Obstructionism The Number One Factor For Democrats Looking Toward 2020

The Democratic civil war is placing their 2020 hopefuls in an excruciating bind: either move to the middle or appease radical leftist grassroots members and donors. If you’re a candidate angling for the latter, you need a spotless record of obstruction on the Trump nominees to be taken seriously by the far left.

So far in 2017, no politician has taken that more to heart than New York’s once-moderate junior Senator Kirsten Gillibrand. According to new analysis from Roll Call, Senator Gillibrand is the only Senator to vote for less than 10% of the president’s nominees:

“Sen. Kirsten Gillibrand of New York leads her colleagues in opposition to the president’s nominees, casting recorded votes for only five of 53 of them, according to a Roll Call analysis. Her votes stand in contrast to her home state’s senior senator and the chamber’s Democratic leader, Charles E. Schumer, who has supported 20 of the Trump picks who have received a roll call vote.”

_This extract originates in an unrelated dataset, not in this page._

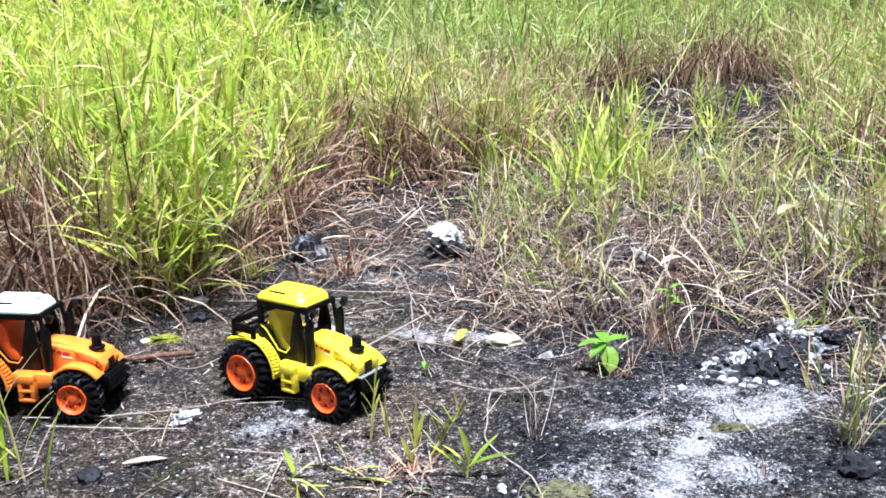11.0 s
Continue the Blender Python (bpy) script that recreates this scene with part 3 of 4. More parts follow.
# withered patches: x, y, reach across, reach along
WITHERED = [(-0.4, 1.45, 0.1, 0.18), (-0.56, 1.5, 0.14, 0.2), (-0.13, 2.1, 0.07, 0.25), (0.16, 2.36, 0.24, 0.14), (-0.72, 1.48, 0.15, 0.15)]
bare = np.zeros(len(b))
for x, y, rx, ry in WITHERED:
    bare = np.maximum(bare, np.exp(-(((b[:, 0] - x) / rx) ** 2 + ((b[:, 1] - y) / ry) ** 2)))
b = b[(b[:, 1] < 3.3) & (rng.uniform(0, 1, len(b)) > bare * np.where(b[:, 1] < 1.75, 1.05, 0.6))]
left = np.clip((0.1 - b[:, 0]) / 0.4, 0, 1)
tall = (0.19 + 0.19 * left) * rng.uniform(0.6, 1.2, len(b)) * np.where(rng.uniform(0, 1, len(b)) < 0.12, 1.35, 1.0)
pale_leaf = Strips()
fade = b[:, 0] + 0.25 * lumps(b[:, 0], b[:, 1], 0.3, 61) > 0.02
tallgrass(green_stem, green_leaf, b[~fade], tall[~fade], 0.072, 0.0039, 12, 0.24, seg=4, low=0.4)
tallgrass(green_stem, pale_leaf, b[fade], tall[fade], 0.066, 0.0034, 9, 0.26, seg=4, low=0.4)
stuff(pale_leaf.object("pale_tall_grass", FIELD), "paler green and straw-coloured tall grass", "grass")
b = scatter(STAND, 1500, 0.5, 0.15, 62)
dry_leaf.blades(b, rng.uniform(0, math.tau, len(b)), rng.uniform(1.0, 1.57, len(b)), rng.uniform(0.14, 0.4, len(b)), rng.uniform(0.0012, 0.0034, len(b)), rng.uniform(0.0, 1.4, len(b)), wander=rng.normal(0, 0.4, len(b)))
b = scatter(STAND, 3600, 0.6, 0.2, 22)
dry_leaf.blades(b, rng.uniform(0, math.tau, len(b)), rng.uniform(0.8, 1.55, len(b)), rng.uniform(0.1, 0.27, len(b)), rng.uniform(0.002, 0.0045, len(b)), rng.uniform(0.2, 2.6, len(b)), wander=rng.normal(0, 0.5, len(b)))
# a fringe of withered blades hangs over the front edge
fringe = [(-1.3, 1.33), (-0.64, 1.38), (-0.42, 1.42), (-0.28, 1.36), (-0.2, 1.52), (-0.1, 1.62), (-0.1, 1.95), (0.0, 2.16), (0.4, 2.2), (0.5, 2.4), (0.3, 2.5), (-0.1, 2.4), (-0.3, 1.8), (-0.5, 1.6), (-1.3, 1.6)]
b = scatter(fringe, 7500, 0.5, 0.1, 23)
dry_leaf.blades(b, rng.uniform(0, math.tau, len(b)), rng.uniform(0.6, 1.55, len(b)), rng.uniform(0.07, 0.25, len(b)), rng.uniform(0.0016, 0.0042, len(b)), rng.uniform(0.3, 3.0, len(b)), wander=rng.normal(0, 0.6, len(b)))
for x, y, rx, ry in WITHERED:
    n = int((15000 if y < 1.7 else 5500) * rx * ry * 3)
    px, py = rng.normal(x, rx * 0.6, n), rng.normal(y, ry * 0.6, n)
    c = np.stack([px, py, height(px, py) - 0.004], -1)
    for strips, q in ((dry_leaf, c[:int(n * 0.6)]), (tan_leaf, c[int(n * 0.6):])):
        m = len(q)
        strips.blades(q, rng.uniform(0, math.tau, m), rng.uniform(0.9, 1.55, m), rng.uniform(0.12, 0.34, m), rng.uniform(0.0014, 0.0042, m), rng.uniform(0.0, 2.2, m), wander=rng.normal(0, 0.5, m))
# a curtain of tall dead blades along the front of the stand
for x0, x1, y0, y1, n in ((-0.95, -0.3, 1.4, 1.56, 1500), (-0.16, -0.06, 1.75, 2.25, 260), (-0.05, 0.45, 2.26, 2.42, 700)):
    px, py = rng.uniform(x0, x1, n), rng.uniform(y0, y1, n)
    c = np.stack([px, py, height(px, py) - 0.004], -1)
    dry_leaf.blades(c, rng.uniform(0, math.tau, n), rng.uniform(1.0, 1.55, n), rng.uniform(0.13, 0.3, n), rng.uniform(0.0014, 0.0036, n), rng.uniform(0.1, 2.6, n), wander=rng.normal(0, 0.5, n))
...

Unsurprisingly, the Senators with the next lowest totals on Roll Call’s lists are Elizabeth Warren, Cory Booker, Kamala Harris, and Bernie Sanders underscoring how important these obstructionist votes are to the extremes of the Democratic Party:

“Nathan L. Gonzales of Inside Elections suggested there is a common theme with this list since the top five Democratic resisters have been frequently mentioned as potential 2020 presidential candidates. ‘It’s not a secret that more than a handful of Democratic senators believe they can be a better president than President Trump. But they’ll have to navigate a competitive primary first, and being known as the chief opponent of Trump could be an asset,’ Gonzales told Roll Call.”

The Democratic Party’s leaderless, message-less march toward 2020 is being driven by the fact that the only thing the party can agree on is that it wants to block everyone Republicans nominate. In doing so, Democrats show that they still haven’t learned their lesson from the 2016 elections. Voters are tired of the gridlock in Washington, and sent an outsider to fix it. If Democrats can’t learn to put partisanship and their own ambitions aside, voters have demonstrated that they have no qualms with electing someone who will.